Not to be undone, GOP teabaggers quickly seized upon Clinton’s use of a private email server, salivating at the prospect of criminal charges. Boy, were they disappointed when FBI director James Comey, while calling the use of the private server unwise and careless, said that there was nothing that would support an indictment. Another juicy scandal bites the dust.
Now, GOP legislators, along with the erstwhile leader of their party, have latched onto the Clinton Foundation, calling it a pay-for-play scheme, with Hillary Clinton selling access to her when she was secretary of state through donations to the foundation founded by Bill Clinton after he ended his second term as president.
This one will only heat up as Election Day approaches, and to understand it—I mean, truly understand it—you’ll need to read everything that appears in the media carefully. You’ll have to parse the political punditry with as much care as you’d scan a contract before signing, because the details are often in the fine print, slightly modified to fit a political agenda, or just plain omitted. I’ll give just one example, so you know what I’m talking about.
My examples come from the August 23, 2016 issue of The Wall Street Journal, a right-leaning newspaper that is unsure of its support for Donald Trump, but definitely doesn’t like Hillary Clinton. On the front page (jumped to A-4) is an article by Rebecca Ballhaus, ‘Emails Seek Clinton Access.’ On page A-9 is an opinion piece by William McGurn (who I assume is employed by WSJ because of his email), entitled, ‘Hillary and Bill Clinton, Inc.’. Both pieces are about the same subject, and reference some of the same events, but in decidedly different ways.

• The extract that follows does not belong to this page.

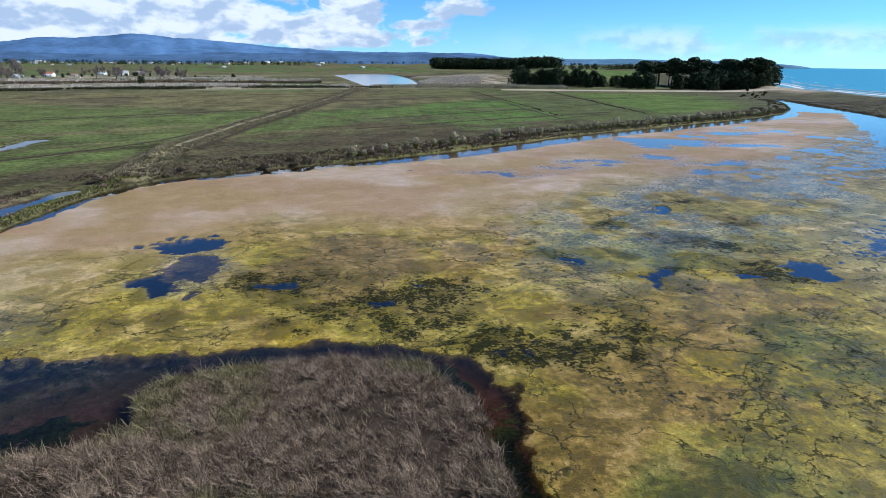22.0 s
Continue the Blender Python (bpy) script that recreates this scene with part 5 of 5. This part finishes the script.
# ---------------------------------------------------------------- road, posts, log
def road(name, label, pts, width, mat, lift=0.06):
    co, fa = [], []
    dense = []
    for (ax, ay), (bx, by) in zip(pts, pts[1:]):
        k = max(2, int(math.hypot(bx - ax, by - ay) / 2))
        dense += [(ax + (bx - ax) * i / k, ay + (by - ay) * i / k) for i in range(k)]
    dense.append(pts[-1])
    d = np.array(dense, float)
    for i in range(3):
        d[1:-1] = (d[:-2] + 2 * d[1:-1] + d[2:]) / 4
    tg = np.gradient(d, axis=0)
    tg /= np.linalg.norm(tg, axis=1)[:, None]
    nr = np.c_[-tg[:, 1], tg[:, 0]]
    offs = (-0.5, -0.3, 0.0, 0.3, 0.5)
    zc = ground_z(d[:, 0], d[:, 1])
    for i, (p, q) in enumerate(zip(d, nr)):
        for o in offs:
            co.append((p[0] + q[0] * o * width, p[1] + q[1] * o * width, max(zc[i], 0.3) + lift + 0.22 - 0.4 * abs(o)))
    m = len(offs)
    for i in range(len(d) - 1):
        for k in range(m - 1):
            fa.append((i * m + k, i * m + k + 1, (i + 1) * m + k + 1, (i + 1) * m + k))
    return tagged(np_mesh(name, np.array(co), np.array(fa), mat, smooth=True), label, "road", kind="structure")


road("gravel_road", "pale curving gravel farm road", [(-190, 236), (-150, 225.5), (-127, 214), (-114, 203.5), (-105, 191), (-96, 178), (-92, 170), (-95, 160), (-108, 150)], 2.2, M_GRAVEL)
road("farm_track", "pale farm track across the pasture", [(-330, 262), (-203, 299), (-173, 370), (-129, 467), (-117, 535)], 4.0, M_GRAVEL)
# a band of estuary sand, not a track, laid with the road builder
road("beach_track", "pale strip of estuary sand behind the headland", [(225, 532), (270, 510), (350, 478), (420, 452)], 24.0, M_SAND)

t = thing("drift_log", "bleached driftwood log on the causeway edge", "log", -33.9, 185.7, float(ground_z(-33.9, 185.7)[0]) + 0.1, turn=0.9)
co, fa = tube([(0, 0, -0.9), (0.05, 0.02, -0.3), (-0.02, 0.05, 0.4), (0.08, 0, 0.9)], (0.12, 0.15, 0.13, 0.07), 9)
part("log", np.c_[co[:, 2], co[:, 0], co[:, 1]], fa, M_DRIFT, t, smooth=True)
co, fa = tube([(0, 0, 0), (0.1, 0.1, 0.25), (0.15, 0.2, 0.4)], (0.06, 0.04, 0.02), 6)
part("branch_stub", co, fa, M_DRIFT, t)


def weed_clump(x, y, size, seed):
    rng = np.random.default_rng(seed)
    t = thing("weed_clump", "dark clump of drifted weed and dead rush in shallow water", "weed clump", x, y, -0.04)
    k = 90
    px, py = rng.normal(0, 0.30 * size, k), rng.normal(0, 0.18 * size, k)
    part("rush_litter", *blades(px, py, np.zeros(k), 0.07 * size, 0.04, 2.6, rng, (0.2, 0.1)), M_SCRUB, t)
    part("weed_mass", *leaves(0, 0, 0.02, 0.60 * size, 0.32 * size, 0.05 * size, 120, 0.08, rng), M_MUD, t)


for k, (x, y, size) in enumerate(((-28.2, 149.2, 1.6), (-44.3, 123.2, 1.5), (-24.0, 140.4, 1.1), (-28.4, 148.7, 1.0), (-3.7, 133.6, 0.8), (-28.7, 148.6, 0.9), (-47.7, 141.0, 1.0))):
    weed_clump(x, y, size, 70 + k)


def post(x, y, h, r, label, cap=True):
    z = float(ground_z(x, y)[0])
    t = thing("post", label, "post", x, y, z)
    part("pole", *tube([(0, 0, -0.6), (0.01, 0, h * 0.5), (0.02, 0.02, h)], (r, r * 0.95, r * 0.85), 8), M_BARK if h < 2 else M_WOOD, t)
    if cap:
        part("cap", *tube([(0.02, 0.02, h), (0.02, 0.02, h + r * 0.8)], (r * 1.2, r * 0.7), 8), M_WOOD, t)
    return t


post(4.3, 156.1, 1.3, 0.05, "thin wooden stake standing in the shallows", False)
post(400, 352, 6.0, 0.10, "tall beacon post on the spit beach")
post(-146, 560, 8.0, 0.14, "lone power pole on the pasture")
post(-330, 660, 9.0, 0.14, "lone power pole on the pasture")
for q in along([(16, 321), (51, 392), (90, 478)], 9, R1, 0.3):
    post(q[0] + 3.0, q[1], 1.3, 0.06, "weathered fence post beside the bund", False)

for pts in ([(182, 494), (152, 398), (125, 308)], [(60, 330), (128, 352), (190, 372)], [(45, 300), (110, 318), (165, 330)], [(70, 430), (150, 452), (215, 470)],
            [(-150, 330), (-60, 352), (-10, 372), (30, 380)], [(-60, 480), (40, 500), (95, 505)], [(-40, 262), (-10, 285), (25, 345)], [(215, 420), (260, 400), (300, 385)], [(-240, 305), (-150, 300), (-112, 296)]):
    road("farm_drain", "dark muddy farm drain between the fields", pts, 1.5, M_MUD, -0.05)
road("farm_bund", "low straw-grassed bund across the pasture", BUND[1:], 3.4, M_BUND, 0.35)
for side in (-4.2, 4.2):
    road("bund_drain", "narrow dark drain beside the farm bund", [(x + side, y - 0.4 * side) for x, y in BUND[1:]], 1.8, M_MUD, -0.05)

In Ms. Ballhaus’ article there’s the following sentence:  “The new emails show that while Mr. Band sought to pass along the wishes of donors, Ms. Abedin deferred to official channels.” Mr. Band is Doug Band of the Clinton Foundation, and Ms. Abedin is Huma Abedin, an advisor to Hillary Clinton. The donor being referred to is the Crown Prince of Bahrain, Prince Salman bin Hamad al Khalifa, who has donated a significant sum to the Clinton Foundation to fund education programs in Bahrain.  In McGurn’s editorial he has this to say, “Ms. Abedin responded that the prince had sought a meeting through ‘normal’ channels but had been shot down. Less than 48 hours after Mr. Band had asked her, Ms. Abedin responded that “we have reached out through official channels.” The meeting was on. I’m not going to go on record saying that Mr. McGurn played fast and loose with the truth, but here’s what the front page article had to say about that, ‘the crown prince had sought a meeting with Mrs. Clinton the previous week ‘thru normal channels” and that the secretary of state had said she ‘doesn’t want to commit to anything for Thurs or Fri until she knows how she will feel.” Read these carefully, and you’ll see that they convey completely different meanings. But, it gets even better.
Here’s another excerpt from McGurn’s editorial. It isn’t the only favor Mr. Band requested. A month earlier he had emailed Ms. Abedin to ask for her help in getting an English soccer player a visa to the U.S. The player was supposed to come to Las Vegas for a team celebration, but he needed a special interview with the visa section of the American Embassy in London due to a ‘criminal charge’ against him. Because of this, the office of Sen. Barbara Boxer (D., Calif) had refused to intervene. Mr. Band’s email made clear the request was on behalf of Casey Wasserman, a sports and entertainment exec who had contributed between $5 million and $10 million to the Clinton Foundation via the Wasserman Foundation. McGurn ends this anecdote here, and goes on in his editorial to slam the Clintons for what he calls a pay-for-play operation that’s far worse than anything Donald Trump has ever done (yes, he managed to sneak Trump’s name in). Here, though, is what the Ballhaus article had to say about this same issue: In a separate email exchange, Mr. Band sought Ms. Abedin’s help in obtaining a visa for a member of a U.K. soccer league at the request of Case Wasserman, president of the Wasserman Foundation, which donated between $5 million and $10 million to the Clinton Foundation. “I doubt we can do anything, but maybe we can help with an interview,” Ms. Abedin wrote. “I’ll ask.” She wrote again: “I got this now, makes me nervous to get involved but I’ll ask.” Mr. Band responded: “Then don’t.” A spokesman for Mr. Wasserman said the forwarded email request never resulted in a visa.
See my point? Cherry-picked facts, omitted details, make all the difference in how you interpret an article or editorial, and how many people are as nerdy as me that they’ll compare an editorial with an article on the same subject to spot these kinds of discrepancies? But, if you don’t, you’ll be as misinformed as regular Fox News viewers. This, folks, is how scandals are created.

On a closing note, I’d like to go back to Whitewater. A minor figure in that ‘scandal’, L. Jean Lewis was about as anti-Clinton as could be. She ran an illegal T-shirt business out of her office, selling items that were vulgarly critical of Hillary, and she engaged in on-the-job activity that had her suspended and under internal investigation. But, she was the darling of the rabid right at the time, so special prosecutor Kenneth Starr (who had his own conflict of interest issues) protected her. What became of her, you ask? Shortly after George W. Bush was elected president, L. Jean Lewis, an individual with no previous supervisory experience, was appointed chief of staff for the DOD Inspector General’s Office, overseeing a staff of more than 1,000 people and a multi-million dollar budget. How’s that for pay-for-play?